-- Start of Provided records --
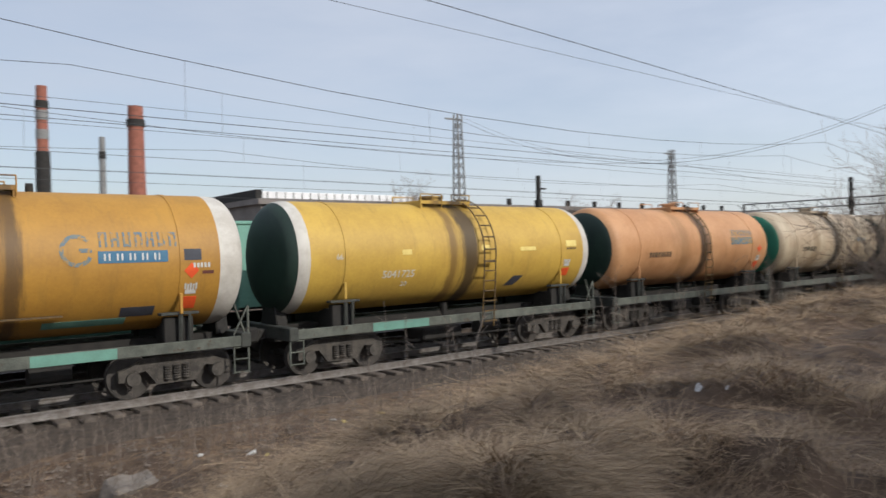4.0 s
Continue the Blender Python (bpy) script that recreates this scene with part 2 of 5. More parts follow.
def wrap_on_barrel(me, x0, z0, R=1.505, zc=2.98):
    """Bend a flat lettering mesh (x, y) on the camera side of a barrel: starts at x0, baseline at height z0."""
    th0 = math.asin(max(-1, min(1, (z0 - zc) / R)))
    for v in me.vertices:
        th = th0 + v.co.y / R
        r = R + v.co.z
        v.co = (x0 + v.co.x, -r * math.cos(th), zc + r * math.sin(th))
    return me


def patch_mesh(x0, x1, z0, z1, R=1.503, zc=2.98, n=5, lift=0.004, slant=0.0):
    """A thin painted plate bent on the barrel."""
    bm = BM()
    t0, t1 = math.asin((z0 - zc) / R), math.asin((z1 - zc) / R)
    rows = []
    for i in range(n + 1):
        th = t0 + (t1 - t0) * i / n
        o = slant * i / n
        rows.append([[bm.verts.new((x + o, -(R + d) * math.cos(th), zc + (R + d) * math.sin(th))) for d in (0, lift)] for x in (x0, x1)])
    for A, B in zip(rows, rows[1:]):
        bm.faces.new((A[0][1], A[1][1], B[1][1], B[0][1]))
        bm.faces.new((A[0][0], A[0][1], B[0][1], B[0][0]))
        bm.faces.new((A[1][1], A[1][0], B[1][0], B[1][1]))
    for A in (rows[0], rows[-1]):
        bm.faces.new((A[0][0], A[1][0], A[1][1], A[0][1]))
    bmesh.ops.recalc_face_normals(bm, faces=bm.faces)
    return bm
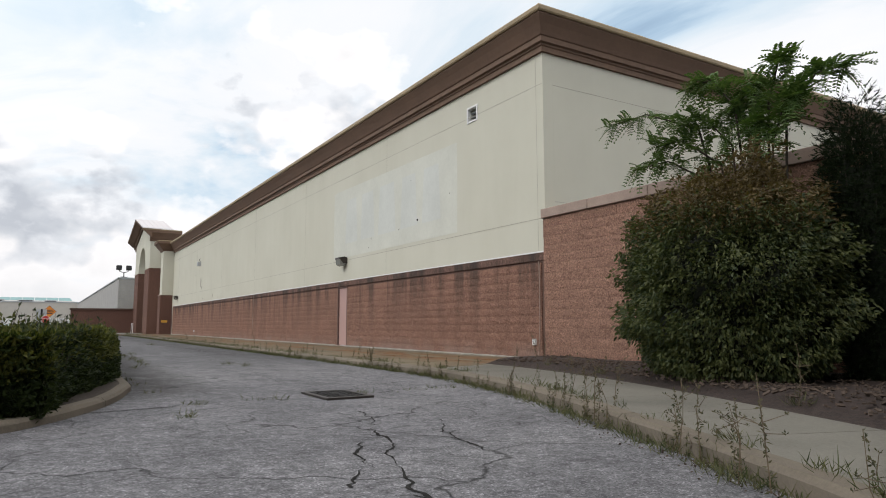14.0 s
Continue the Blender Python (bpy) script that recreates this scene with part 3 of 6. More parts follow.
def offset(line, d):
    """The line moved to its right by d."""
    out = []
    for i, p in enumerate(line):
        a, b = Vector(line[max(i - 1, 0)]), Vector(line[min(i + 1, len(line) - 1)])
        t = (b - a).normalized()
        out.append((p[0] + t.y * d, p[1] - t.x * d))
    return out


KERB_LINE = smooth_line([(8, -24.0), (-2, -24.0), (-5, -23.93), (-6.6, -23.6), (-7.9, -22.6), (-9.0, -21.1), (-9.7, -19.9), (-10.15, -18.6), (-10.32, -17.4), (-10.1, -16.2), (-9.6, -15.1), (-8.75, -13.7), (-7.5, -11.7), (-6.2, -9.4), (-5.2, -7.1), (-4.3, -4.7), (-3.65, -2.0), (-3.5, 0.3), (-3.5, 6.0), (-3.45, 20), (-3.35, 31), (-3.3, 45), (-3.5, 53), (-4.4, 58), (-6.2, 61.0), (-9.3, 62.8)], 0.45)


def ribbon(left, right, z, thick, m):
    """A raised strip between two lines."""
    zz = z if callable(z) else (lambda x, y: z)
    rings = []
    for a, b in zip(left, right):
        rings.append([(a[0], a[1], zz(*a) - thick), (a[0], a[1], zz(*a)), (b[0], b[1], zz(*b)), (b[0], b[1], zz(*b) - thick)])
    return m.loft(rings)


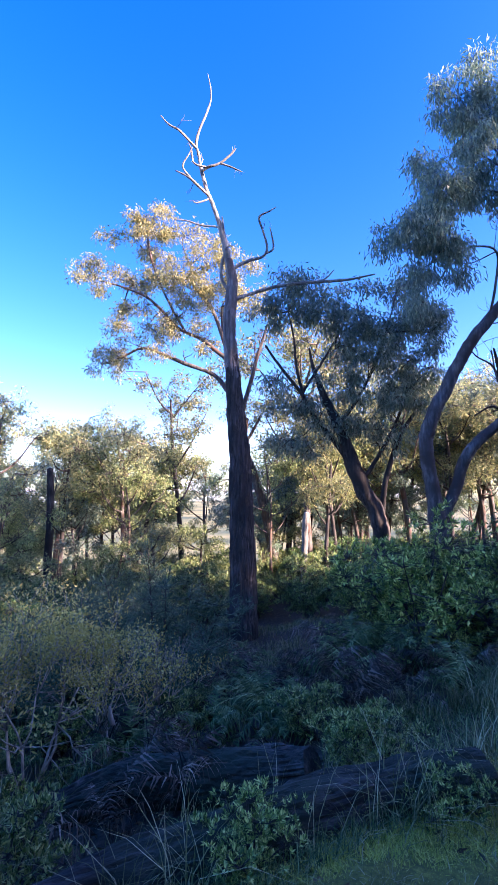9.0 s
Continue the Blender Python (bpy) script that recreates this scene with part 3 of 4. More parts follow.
-- End of Provided records --
> **Required work**
Reproduce every line exactly and omit all pictures.

> **Solution to the exercise**
4.0 s
Continue the Blender Python (bpy) script that recreates this scene with part 2 of 5. More parts follow.
def wrap_on_barrel(me, x0, z0, R=1.505, zc=2.98):
    """Bend a flat lettering mesh (x, y) on the camera side of a barrel: starts at x0, baseline at height z0."""
    th0 = math.asin(max(-1, min(1, (z0 - zc) / R)))
    for v in me.vertices:
        th = th0 + v.co.y / R
        r = R + v.co.z
        v.co = (x0 + v.co.x, -r * math.cos(th), zc + r * math.sin(th))
    return me


def patch_mesh(x0, x1, z0, z1, R=1.503, zc=2.98, n=5, lift=0.004, slant=0.0):
    """A thin painted plate bent on the barrel."""
    bm = BM()
    t0, t1 = math.asin((z0 - zc) / R), math.asin((z1 - zc) / R)
    rows = []
    for i in range(n + 1):
        th = t0 + (t1 - t0) * i / n
        o = slant * i / n
        rows.append([[bm.verts.new((x + o, -(R + d) * math.cos(th), zc + (R + d) * math.sin(th))) for d in (0, lift)] for x in (x0, x1)])
    for A, B in zip(rows, rows[1:]):
        bm.faces.new((A[0][1], A[1][1], B[1][1], B[0][1]))
        bm.faces.new((A[0][0], A[0][1], B[0][1], B[0][0]))
        bm.faces.new((A[1][1], A[1][0], B[1][0], B[1][1]))
    for A in (rows[0], rows[-1]):
        bm.faces.new((A[0][0], A[1][0], A[1][1], A[0][1]))
    bmesh.ops.recalc_face_normals(bm, faces=bm.faces)
    return bm
14.0 s
Continue the Blender Python (bpy) script that recreates this scene with part 3 of 6. More parts follow.
def offset(line, d):
    """The line moved to its right by d."""
    out = []
    for i, p in enumerate(line):
        a, b = Vector(line[max(i - 1, 0)]), Vector(line[min(i + 1, len(line) - 1)])
        t = (b - a).normalized()
        out.append((p[0] + t.y * d, p[1] - t.x * d))
    return out


KERB_LINE = smooth_line([(8, -24.0), (-2, -24.0), (-5, -23.93), (-6.6, -23.6), (-7.9, -22.6), (-9.0, -21.1), (-9.7, -19.9), (-10.15, -18.6), (-10.32, -17.4), (-10.1, -16.2), (-9.6, -15.1), (-8.75, -13.7), (-7.5, -11.7), (-6.2, -9.4), (-5.2, -7.1), (-4.3, -4.7), (-3.65, -2.0), (-3.5, 0.3), (-3.5, 6.0), (-3.45, 20), (-3.35, 31), (-3.3, 45), (-3.5, 53), (-4.4, 58), (-6.2, 61.0), (-9.3, 62.8)], 0.45)


def ribbon(left, right, z, thick, m):
    """A raised strip between two lines."""
    zz = z if callable(z) else (lambda x, y: z)
    rings = []
    for a, b in zip(left, right):
        rings.append([(a[0], a[1], zz(*a) - thick), (a[0], a[1], zz(*a)), (b[0], b[1], zz(*b)), (b[0], b[1], zz(*b) - thick)])
    return m.loft(rings)


9.0 s
Continue the Blender Python (bpy) script that recreates this scene with part 3 of 4. More parts follow.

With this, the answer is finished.